* EXERCISE *
Write out the records that appear below, verbatim and complete, but without pictures.

[BEGIN INFORMATION GIVEN]

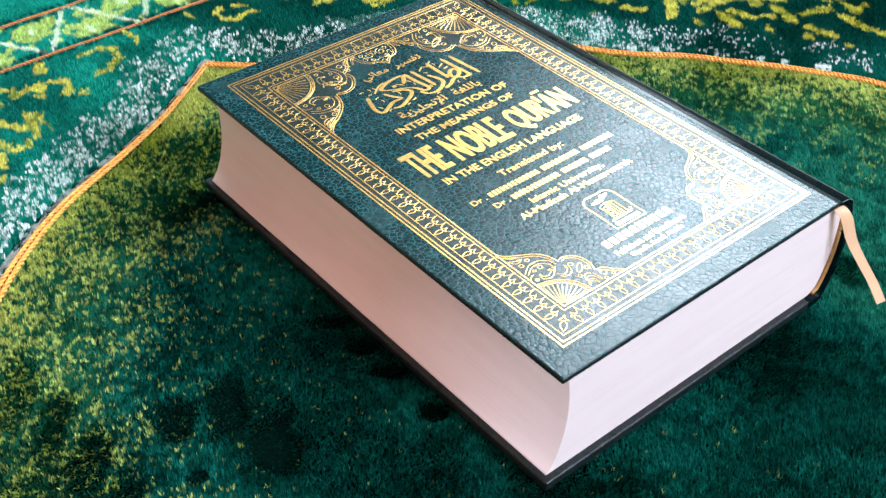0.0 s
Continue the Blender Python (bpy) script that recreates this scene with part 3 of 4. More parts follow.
def rug_pile(spacing, blades, within=True, stout=1.0):
    """Tufts on a loose lattice, each of one dye, each a few blades."""
    rs = np.random.RandomState(5)
    box = (-18, 42, -9, 48.5) if within else (RUG[0] + 0.3, RUG[1] - 0.3, RUG[2] + 0.3, RUG[3] - 0.3)
    gx, gy = np.meshgrid(np.arange(box[0], box[1], spacing), np.arange(box[2], box[3], spacing), indexing="ij")
    x = (gx + 0.5 * spacing * (np.arange(gx.shape[1]) % 2)[None, :]).ravel()
    y = gy.ravel()
    x, y = x + rs.uniform(-0.42, 0.42, len(x)) * spacing, y + rs.uniform(-0.42, 0.42, len(x)) * spacing
    keep = (in_plan(x, y) == within) & ~in_footprint(x, y, -0.12) & (x < RUG[1] - 0.2)
    x, y = x[keep], y[keep]
    col, d, white = dye(x, y)
    on_cord = (np.abs(d) < 0.15 + 0.04 * (x < -1) + 0.05 * (x < -7)) | (np.abs(y - LINE_IN) < 0.13) | (np.abs(y - LINE_OUT) < 0.13) | (np.abs(np.abs(x - 5.3) - (LINE_SIDE - 5.3)) < 0.13)
    x, y, col, d, white = (v[~on_cord] for v in (x, y, col, d, white))
    n = len(x)
    dent, brushed = patches(x, y, DENTS, 0.9), patches(x, y, BRUSHED)
    gx_, gy_ = (look_up(ARCH_D, x + 0.15, y) - look_up(ARCH_D, x - 0.15, y)) / 0.3, (look_up(ARCH_D, x, y + 0.15) - look_up(ARCH_D, x, y - 0.15)) / 0.3
    fringe = ((d > 0.05) & (d < 0.42 + 0.25 * (x < -2))) * 0.9
    hem = sum(((y - v > -0.50) & (y - v < -0.08)) * 1.0 for v in (LINE_IN, LINE_OUT)) * (lattice(x, x * 0, 0.13, 65) > 0.4)
    hem = np.maximum(hem, sum(((y - v > 0.08) & (y - v < 0.55)) * 1.0 for v in (LINE_IN, LINE_OUT)) * (lattice(x, x * 0, 0.13, 66) > 0.4))
    col = blend(col, hem, DEEP, 0.85)
    over_x, over_y = -fringe * gx_, -fringe * gy_ + 0.5 * hem
    fringe = np.maximum(fringe, hem)
    outside = d > 0.05
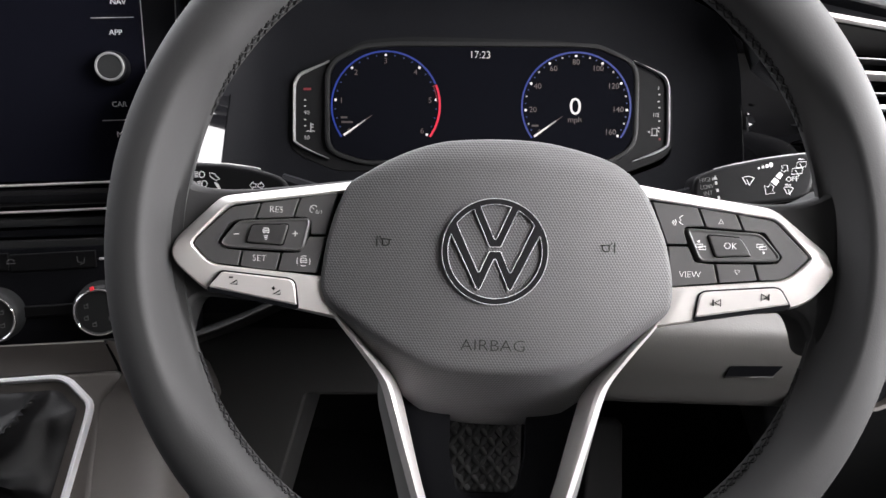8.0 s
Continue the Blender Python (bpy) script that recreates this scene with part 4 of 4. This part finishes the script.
knee = thing("knee_panel", "grey grained knee panel below the steering column with small slot", "dashboard trim")
PROFILE = [(0.252, 0.011), (0.238, -0.015), (0.2230, -0.044), (0.2190, -0.0545), (0.2195, -0.0590), (0.223, -0.0665), (0.231, -0.077), (0.243, -0.090), (0.252, -0.098), (0.262, -0.1075), (0.272, -0.1165), (0.285, -0.123), (0.33, -0.129)]
prof = spline(PROFILE, 50, False)
part("panel", loft([[Vector((x, p.x + 0.25 * max(0, 0.12 - x), p.y)) for p in prof] for x in (0.02, 0.06, 0.10, 0.14, 0.20, 0.24, 0.254, 0.259)], False), KNEE_DIMMED, knee, "", 50)
part("end", slab([(0.2585, -0.048), (0.262, -0.052), (0.262, -0.12), (0.2585, -0.122)], 0.256, 0.33, 0.001), CONSOLE, knee)
# A black plate on the panel stands for the shaded slot.
slot = part("slot", slab(rounded([(0.1977, -0.0833), (0.2379, -0.0822), (0.2335, -0.0917), (0.1963, -0.0927)], 0.001, 3), 0.2355, 0.245, 0.0004), MATTE, knee, "dark slot")
for v in slot.data.vertices:
    v.co.y -= (v.co.z + 0.0833) * 0.92
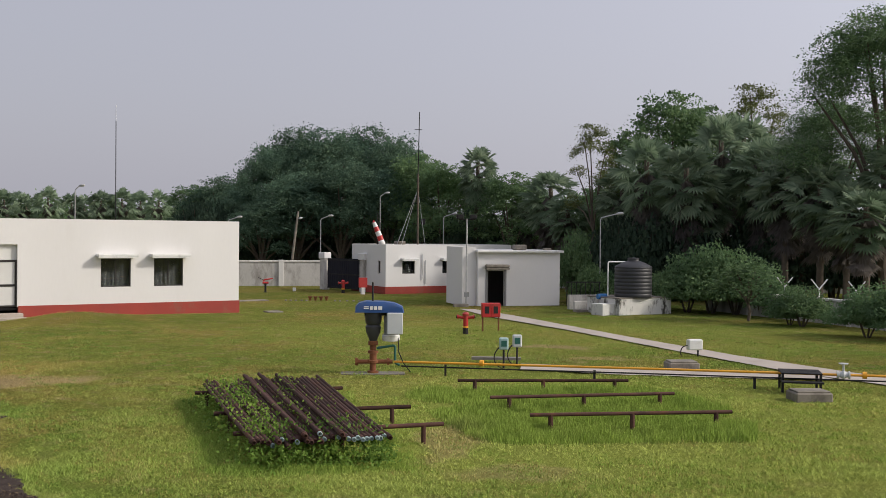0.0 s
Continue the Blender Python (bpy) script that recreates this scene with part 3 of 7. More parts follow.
for a, bb in ((0, 0), (15.8, 0), (0, 10.4), (0, 20.5), (0, 30.7), (15.8, 10.4), (15.8, 20.5), (15.8, 30.7)):
    edge = a == 0 or bb == 0
    # inner columns near-black: the shade under the roof is put in their colour
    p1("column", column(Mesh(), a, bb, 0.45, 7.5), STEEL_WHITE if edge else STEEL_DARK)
    p1("column_footing", Mesh().box(a - 0.42, a + 0.42, bb - 0.42, bb + 0.42, -0.1, 0.45, bevel=0.03), CONCRETE, "stained concrete footing")
    p1("base_plate", Mesh().box(a - 0.3, a + 0.3, bb - 0.33, bb + 0.33, 0.45, 0.48), STEEL_WHITE)
    if edge:
        # outrigger bracket with struts
        if bb == 0 and a == 0:
            p1("bracket", Mesh().box(-0.05, 1.2, -0.12, 0.12, 7.35, 7.6).box(-0.12, 0.12, -0.1, 0.1, 7.3, 7.6).beam((0.1, 0, 5.9), (1.1, 0, 7.35), 0.1), STEEL_WHITE)
        p1("bracket", Mesh().box(a - 1.75, a - 0.2, bb - 0.12, bb + 0.12, 7.3, 7.55).beam((a - 0.2, bb, 5.8), (a - 1.55, bb, 7.3), 0.1), STEEL_WHITE) if a == 0 else p1("bracket", Mesh().box(a + 0.2, a + 1.7, bb - 0.12, bb + 0.12, 7.15, 7.4).beam((a + 0.2, bb, 5.7), (a + 1.5, bb, 7.15), 0.1), STEEL_WHITE)
p1("tie_beam", Mesh().box(0.2, 15.6, -0.1, 0.1, 6.45, 6.78), STEEL_WHITE, "white steel tie beam")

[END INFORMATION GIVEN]

* EXPECTED OUTPUT *
0.0 s
Continue the Blender Python (bpy) script that recreates this scene with part 3 of 4. More parts follow.
def rug_pile(spacing, blades, within=True, stout=1.0):
    """Tufts on a loose lattice, each of one dye, each a few blades."""
    rs = np.random.RandomState(5)
    box = (-18, 42, -9, 48.5) if within else (RUG[0] + 0.3, RUG[1] - 0.3, RUG[2] + 0.3, RUG[3] - 0.3)
    gx, gy = np.meshgrid(np.arange(box[0], box[1], spacing), np.arange(box[2], box[3], spacing), indexing="ij")
    x = (gx + 0.5 * spacing * (np.arange(gx.shape[1]) % 2)[None, :]).ravel()
    y = gy.ravel()
    x, y = x + rs.uniform(-0.42, 0.42, len(x)) * spacing, y + rs.uniform(-0.42, 0.42, len(x)) * spacing
    keep = (in_plan(x, y) == within) & ~in_footprint(x, y, -0.12) & (x < RUG[1] - 0.2)
    x, y = x[keep], y[keep]
    col, d, white = dye(x, y)
    on_cord = (np.abs(d) < 0.15 + 0.04 * (x < -1) + 0.05 * (x < -7)) | (np.abs(y - LINE_IN) < 0.13) | (np.abs(y - LINE_OUT) < 0.13) | (np.abs(np.abs(x - 5.3) - (LINE_SIDE - 5.3)) < 0.13)
    x, y, col, d, white = (v[~on_cord] for v in (x, y, col, d, white))
    n = len(x)
    dent, brushed = patches(x, y, DENTS, 0.9), patches(x, y, BRUSHED)
    gx_, gy_ = (look_up(ARCH_D, x + 0.15, y) - look_up(ARCH_D, x - 0.15, y)) / 0.3, (look_up(ARCH_D, x, y + 0.15) - look_up(ARCH_D, x, y - 0.15)) / 0.3
    fringe = ((d > 0.05) & (d < 0.42 + 0.25 * (x < -2))) * 0.9
    hem = sum(((y - v > -0.50) & (y - v < -0.08)) * 1.0 for v in (LINE_IN, LINE_OUT)) * (lattice(x, x * 0, 0.13, 65) > 0.4)
    hem = np.maximum(hem, sum(((y - v > 0.08) & (y - v < 0.55)) * 1.0 for v in (LINE_IN, LINE_OUT)) * (lattice(x, x * 0, 0.13, 66) > 0.4))
    col = blend(col, hem, DEEP, 0.85)
    over_x, over_y = -fringe * gx_, -fringe * gy_ + 0.5 * hem
    fringe = np.maximum(fringe, hem)
    outside = d > 0.05
8.0 s
Continue the Blender Python (bpy) script that recreates this scene with part 4 of 4. This part finishes the script.
knee = thing("knee_panel", "grey grained knee panel below the steering column with small slot", "dashboard trim")
PROFILE = [(0.252, 0.011), (0.238, -0.015), (0.2230, -0.044), (0.2190, -0.0545), (0.2195, -0.0590), (0.223, -0.0665), (0.231, -0.077), (0.243, -0.090), (0.252, -0.098), (0.262, -0.1075), (0.272, -0.1165), (0.285, -0.123), (0.33, -0.129)]
prof = spline(PROFILE, 50, False)
part("panel", loft([[Vector((x, p.x + 0.25 * max(0, 0.12 - x), p.y)) for p in prof] for x in (0.02, 0.06, 0.10, 0.14, 0.20, 0.24, 0.254, 0.259)], False), KNEE_DIMMED, knee, "", 50)
part("end", slab([(0.2585, -0.048), (0.262, -0.052), (0.262, -0.12), (0.2585, -0.122)], 0.256, 0.33, 0.001), CONSOLE, knee)
# A black plate on the panel stands for the shaded slot.
slot = part("slot", slab(rounded([(0.1977, -0.0833), (0.2379, -0.0822), (0.2335, -0.0917), (0.1963, -0.0927)], 0.001, 3), 0.2355, 0.245, 0.0004), MATTE, knee, "dark slot")
for v in slot.data.vertices:
    v.co.y -= (v.co.z + 0.0833) * 0.92
0.0 s
Continue the Blender Python (bpy) script that recreates this scene with part 3 of 7. More parts follow.
for a, bb in ((0, 0), (15.8, 0), (0, 10.4), (0, 20.5), (0, 30.7), (15.8, 10.4), (15.8, 20.5), (15.8, 30.7)):
    edge = a == 0 or bb == 0
    # inner columns near-black: the shade under the roof is put in their colour
    p1("column", column(Mesh(), a, bb, 0.45, 7.5), STEEL_WHITE if edge else STEEL_DARK)
    p1("column_footing", Mesh().box(a - 0.42, a + 0.42, bb - 0.42, bb + 0.42, -0.1, 0.45, bevel=0.03), CONCRETE, "stained concrete footing")
    p1("base_plate", Mesh().box(a - 0.3, a + 0.3, bb - 0.33, bb + 0.33, 0.45, 0.48), STEEL_WHITE)
    if edge:
        # outrigger bracket with struts
        if bb == 0 and a == 0:
            p1("bracket", Mesh().box(-0.05, 1.2, -0.12, 0.12, 7.35, 7.6).box(-0.12, 0.12, -0.1, 0.1, 7.3, 7.6).beam((0.1, 0, 5.9), (1.1, 0, 7.35), 0.1), STEEL_WHITE)
        p1("bracket", Mesh().box(a - 1.75, a - 0.2, bb - 0.12, bb + 0.12, 7.3, 7.55).beam((a - 0.2, bb, 5.8), (a - 1.55, bb, 7.3), 0.1), STEEL_WHITE) if a == 0 else p1("bracket", Mesh().box(a + 0.2, a + 1.7, bb - 0.12, bb + 0.12, 7.15, 7.4).beam((a + 0.2, bb, 5.7), (a + 1.5, bb, 7.15), 0.1), STEEL_WHITE)
p1("tie_beam", Mesh().box(0.2, 15.6, -0.1, 0.1, 6.45, 6.78), STEEL_WHITE, "white steel tie beam")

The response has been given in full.